What you should do.
Retype the whole listing, please, keeping every line exact and dropping the pictures.

Source excerpt.

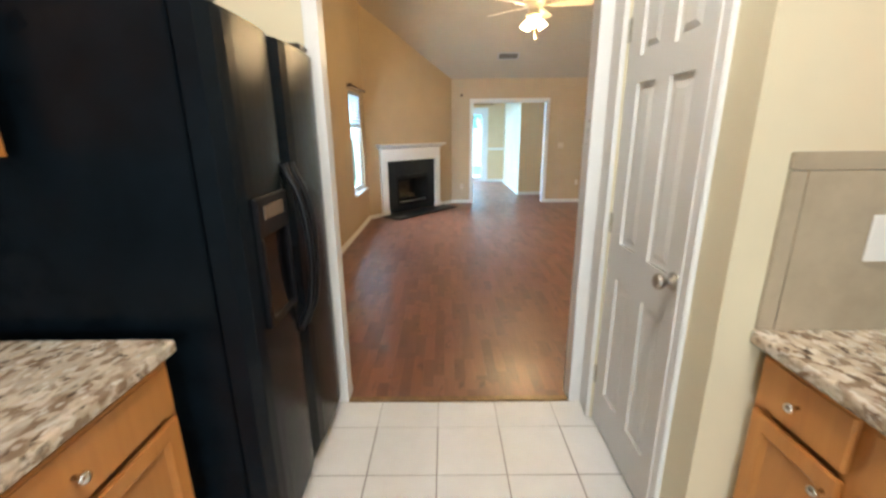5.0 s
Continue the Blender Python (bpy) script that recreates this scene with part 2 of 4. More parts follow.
M_OAKPANEL = wood_cabinet("honey_maple_panel", (0.46, 0.187, 0.046), (0.565, 0.250, 0.069))
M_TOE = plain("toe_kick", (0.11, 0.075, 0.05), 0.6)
M_GRANITE = granite_stone()
M_LAM = laminate_planks()
M_TILE = ceramic("floor_tile", (0.74, 0.705, 0.66), (0.83, 0.795, 0.75), 0.40, 3.5)
M_GROUT = plain("grout", (0.27, 0.21, 0.16), 0.9, 0, 0.5, 0.25, 4.0)
M_SPLASH = ceramic("backsplash_tile", (0.38, 0.31, 0.215), (0.48, 0.40, 0.285), 0.32, 6.0, 0.08)
M_BLACK = plain("black_enamel", (0.007, 0.007, 0.008), 0.28, 0, 0.20, 0.3)
M_FRIDGE = plain("black_textured_enamel", (0.004, 0.007, 0.010), 0.24, 0, 0.12, 0.25)
_nt = M_FRIDGE.node_tree
_n = node(_nt, "ShaderNodeTexVoronoi", Scale=230.0)
_nt.links.new(coords(_nt, world_space=True), _n.inputs["Vector"])
bump(_nt, _nt.nodes["Principled BSDF"], _n.outputs[0], 0.35, 0.001)
M_WORNBRASS = plain("worn_brass", (0.26, 0.17, 0.085), 0.45, 0.6, 0.5, 0.25, 25.0)
M_FAUCET = plain("brushed_bronze_nickel", (0.44, 0.40, 0.34), 0.30, 1.0, 0.5, 0.08, 30.0)
M_GLASSBLK = plain("black_glass", (0.004, 0.004, 0.005), 0.07, 0, 0.22, 0.3)
M_OVENGLASS = plain("oven_window", (0.10, 0.105, 0.085), 0.10, 0, 0.6, 0.2)
M_SINK = plain("worn_sink_steel", (0.36, 0.36, 0.36), 0.38, 1.0, 0.5, 0.12, 30.0)
M_STEEL = plain("brushed_steel", (0.55, 0.54, 0.52), 0.28, 1.0, 0.5, 0.08, 30.0)
M_NICKEL = plain("satin_nickel", (0.66, 0.62, 0.55), 0.22, 1.0, 0.5, 0.05, 30.0)
M_BRASS = plain("aged_brass", (0.62, 0.47, 0.24), 0.3, 1.0, 0.5, 0.1, 30.0)
M_PLASTIC = plain("white_plastic", (0.78, 0.76, 0.70), 0.35, 0, 0.5, 0.03)
M_PAPER = plain("paper", (0.85, 0.84, 0.81), 0.9, 0, 0.2, 0.04, 40.0)
M_SLATE = plain("black_slate", (0.007, 0.010, 0.012), 0.34, 0, 0.32, 0.4, 6.0)
M_SOOT = plain("sooty_firebox", (0.012, 0.010, 0.009), 0.8, 0, 0.3, 0.5, 8.0)
M_LOG = plain("ash_log", (0.075, 0.058, 0.042), 0.9, 0, 0.2, 0.4, 20.0)
M_ROD = plain("bronze_rod", (0.09, 0.045, 0.022), 0.35, 0.8)
M_BLIND = plain("white_vinyl_slat", (0.50, 0.54, 0.56), 0.45, 0, 0.4, 0.03)
M_BLIND.node_tree.nodes["Principled BSDF"].inputs["Transmission Weight"].default_value = 0.25
M_BLIND.node_tree.nodes["Principled BSDF"].inputs["Roughness"].default_value = 0.8
M_FAN = paint("fan_cream", (0.70, 0.63, 0.45), 0.35, 200.0, 0.03, 0.03)
# canopy and downrod: darker tan puts their shade above the light kit into colour
M_FANROD = plain("shaded_tan_metal", (0.52, 0.44, 0.32), 0.5, 0.1, 0.4, 0.1, 20.0)
M_GLASS = clear_glass("window_glass", (0.80, 0.95, 1.0))
M_BULBGLASS = glowing("lit_fan_glass", (1.0, 0.80, 0.45), 14.0)
M_DOME = glowing("lit_dome_glass", (1.0, 0.93, 0.80), 1.7)
M_RING = plain("burner_mark", (0.016, 0.016, 0.016), 0.12, 0, 0.5, 0.2)
M_VENT = plain("vent_slat", (0.17, 0.145, 0.115), 0.5)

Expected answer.
5.0 s
Continue the Blender Python (bpy) script that recreates this scene with part 2 of 4. More parts follow.
M_OAKPANEL = wood_cabinet("honey_maple_panel", (0.46, 0.187, 0.046), (0.565, 0.250, 0.069))
M_TOE = plain("toe_kick", (0.11, 0.075, 0.05), 0.6)
M_GRANITE = granite_stone()
M_LAM = laminate_planks()
M_TILE = ceramic("floor_tile", (0.74, 0.705, 0.66), (0.83, 0.795, 0.75), 0.40, 3.5)
M_GROUT = plain("grout", (0.27, 0.21, 0.16), 0.9, 0, 0.5, 0.25, 4.0)
M_SPLASH = ceramic("backsplash_tile", (0.38, 0.31, 0.215), (0.48, 0.40, 0.285), 0.32, 6.0, 0.08)
M_BLACK = plain("black_enamel", (0.007, 0.007, 0.008), 0.28, 0, 0.20, 0.3)
M_FRIDGE = plain("black_textured_enamel", (0.004, 0.007, 0.010), 0.24, 0, 0.12, 0.25)
_nt = M_FRIDGE.node_tree
_n = node(_nt, "ShaderNodeTexVoronoi", Scale=230.0)
_nt.links.new(coords(_nt, world_space=True), _n.inputs["Vector"])
bump(_nt, _nt.nodes["Principled BSDF"], _n.outputs[0], 0.35, 0.001)
M_WORNBRASS = plain("worn_brass", (0.26, 0.17, 0.085), 0.45, 0.6, 0.5, 0.25, 25.0)
M_FAUCET = plain("brushed_bronze_nickel", (0.44, 0.40, 0.34), 0.30, 1.0, 0.5, 0.08, 30.0)
M_GLASSBLK = plain("black_glass", (0.004, 0.004, 0.005), 0.07, 0, 0.22, 0.3)
M_OVENGLASS = plain("oven_window", (0.10, 0.105, 0.085), 0.10, 0, 0.6, 0.2)
M_SINK = plain("worn_sink_steel", (0.36, 0.36, 0.36), 0.38, 1.0, 0.5, 0.12, 30.0)
M_STEEL = plain("brushed_steel", (0.55, 0.54, 0.52), 0.28, 1.0, 0.5, 0.08, 30.0)
M_NICKEL = plain("satin_nickel", (0.66, 0.62, 0.55), 0.22, 1.0, 0.5, 0.05, 30.0)
M_BRASS = plain("aged_brass", (0.62, 0.47, 0.24), 0.3, 1.0, 0.5, 0.1, 30.0)
M_PLASTIC = plain("white_plastic", (0.78, 0.76, 0.70), 0.35, 0, 0.5, 0.03)
M_PAPER = plain("paper", (0.85, 0.84, 0.81), 0.9, 0, 0.2, 0.04, 40.0)
M_SLATE = plain("black_slate", (0.007, 0.010, 0.012), 0.34, 0, 0.32, 0.4, 6.0)
M_SOOT = plain("sooty_firebox", (0.012, 0.010, 0.009), 0.8, 0, 0.3, 0.5, 8.0)
M_LOG = plain("ash_log", (0.075, 0.058, 0.042), 0.9, 0, 0.2, 0.4, 20.0)
M_ROD = plain("bronze_rod", (0.09, 0.045, 0.022), 0.35, 0.8)
M_BLIND = plain("white_vinyl_slat", (0.50, 0.54, 0.56), 0.45, 0, 0.4, 0.03)
M_BLIND.node_tree.nodes["Principled BSDF"].inputs["Transmission Weight"].default_value = 0.25
M_BLIND.node_tree.nodes["Principled BSDF"].inputs["Roughness"].default_value = 0.8
M_FAN = paint("fan_cream", (0.70, 0.63, 0.45), 0.35, 200.0, 0.03, 0.03)
# canopy and downrod: darker tan puts their shade above the light kit into colour
M_FANROD = plain("shaded_tan_metal", (0.52, 0.44, 0.32), 0.5, 0.1, 0.4, 0.1, 20.0)
M_GLASS = clear_glass("window_glass", (0.80, 0.95, 1.0))
M_BULBGLASS = glowing("lit_fan_glass", (1.0, 0.80, 0.45), 14.0)
M_DOME = glowing("lit_dome_glass", (1.0, 0.93, 0.80), 1.7)
M_RING = plain("burner_mark", (0.016, 0.016, 0.016), 0.12, 0, 0.5, 0.2)
M_VENT = plain("vent_slat", (0.17, 0.145, 0.115), 0.5)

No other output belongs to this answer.